On the western side of Madagascar is the seaside town of Morondava which is home to the Avenue of Baobabs. The Avenue of Baobabs is a dirt road linking Morondava to Tsiribihina lined with these majestic baobabs. Our flight from Antananarivo to Morondava took about an hour, alternatively it is about a 9 to 12-hour drive. Most visitors come here en route to Tsingy de Bemaraha National Park or to Kirindy Nature Reserve. It is a very small town where you can walk from one end to the other in about 30 minutes. We stayed at the Pallissandre Cote Quest which is considered the best hotel in the area.
The baobab is a prehistoric species in existence much earlier than mankind and the splitting of the continents. It has been referred to as the Tree of Life because it is a symbol of life in a place where little else can survive. It absorbs and stores water during the rainy season and in turn produce nutrient dense fruit in the dry season. Baobabs are usually solitary trees, standing alone in the midst of empty spaces. However, here at the Avenue of Baobabs, they are clustered together forming an avenue lined by columns on each side. They are sometimes called upside down trees where legend has it that a devil plucked up the tree and thrust its branches into the earth leaving its roots in the air. Other legends claim that baobabs were the first trees planted by the gods and due to their inexperience, they accidentally planted them upside down. These giant strange looking baobab trees standing now are what remain of dense forests that used to be here. Over the past years, forests were steadily cut down to make way for towns and sugar cane plantations. These baobabs were not cut down because they are considered sacred to the Malagasy people who believe that these trees hold the spirits of the dead. Even in the ancient times, leaders like to hold meetings under baobabs with the belief that these trees hold magical powers and are able to aid them in making the correct decisions. The baobabs here at the “avenue” are of the Adansonia grandidieri species which is the biggest and most famous of the 6 species of baobabs in Madagascar, out of nine known to exist. Some of these trees are over 800 years old and over 30 meters tall. They are well adapted to the arid environment and their massive trunks have very little wood fibre, instead most of it is for water storage. We were told that each baobab can hold up to 300 litres of water. The fact that with deforestation, these baobabs are now living close to rice paddies and plantations, hence they are constantly exposed to abundant water supply which is actually affecting their survival. The entire baobab tree is valuable in that the bark can be made into rope and clothes, the leaves are edible, and the fruit is extremely rich in nutrients and antioxidants. Many foreign companies have begun to promote baobab fruit as a superfood and harvesting and grinding the food into powder is relatively easy. Come here to the avenue during sunset for the best photographs.

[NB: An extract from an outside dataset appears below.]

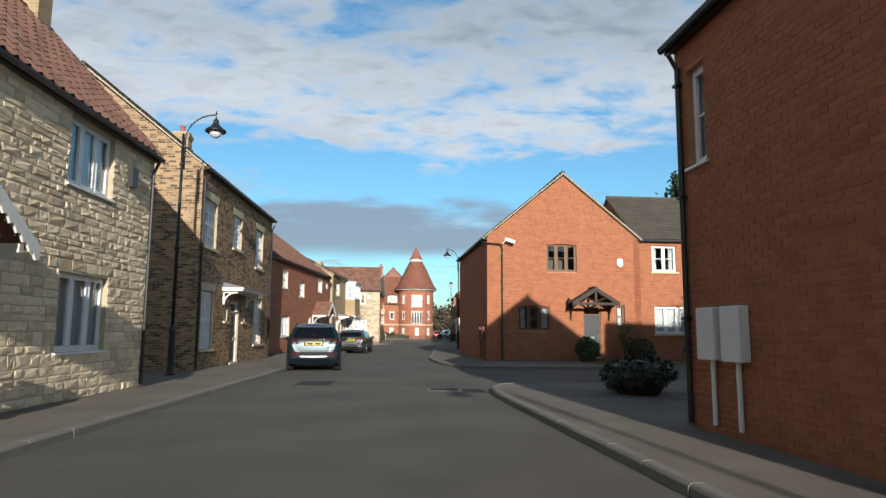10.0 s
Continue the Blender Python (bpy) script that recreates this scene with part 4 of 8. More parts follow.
def in_table(X, Y):
    right = np.where(Y < 164, 24.9 + (Y - 152) * 0.125 - 0.15, np.where(Y < 172, 26.5 + (Y - 164) * 0.62, 31.0))
    left = np.where(Y < 165.4, 18.35 + (Y - 154) * 0.05, 2.0)
    top = np.where(X < 19, 173.2, 173.2 + np.clip((X - 19) * 0.36, 0, 3.2) - 0.05)
    edge = X < 26.5 + (Y - 160) * 0.10
    return (X < right) & (X > left) & (Y < top) & edge & ~((X < 2.4) & (Y < 160)) & (X > 1.8)


pavers("block_paving", in_table, 1.5, 32, 153.6, 177, PAVER, 0.012, -3, 0.2, 0.1, "grey-brown block paving across the junction")
pavers("block_paving", lambda X, Y: (X > 13.0) & (X < 18.0 + np.clip(163.6 - Y, -3, 0) * 0.6) & (Y < 164.9), 13.0, 18.3, 157.5, 165.0, MOSSY, 0.104, -3, 0.2, 0.1, "mossy brown block paving on the corner before the flats")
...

About 50km north of Morondova is the 25,000-acre Kirindy Nature Reserve which is a privately managed forest reserve. This area consists of dry deciduous forests which are one of the most threatened ecosystems in the world. Kirindy is said to have the greatest density and diversity of primates in the world. It is home to 8 lemur species and over 60 species of birds many endemic to Madagascar. There is a night walk which I read is very rewarding in that you see many nocturnal creatures. However, it is over 2 hours drive from Morondova and the roads are in bad condition making it unsafe to drive at night. Since we prefer not to stay inside the reserve at their camp, we were unable to do the night walk. Most of the lemurs here are the common brown lemurs and the verreaux sifaka. The verreaux sifaka is also one of the dancing lemur species where like the diademed sifika, it does a peculiar dance hopping sideways and forwards upright on their hind legs. Most of the other species in the nature reserve are nocturnal such as the rare Coquerel’s giant mouse lemur, fork-crowned lemur, western fat-tailed lemur, gray mouse lemur, and tenrecs, and fossas.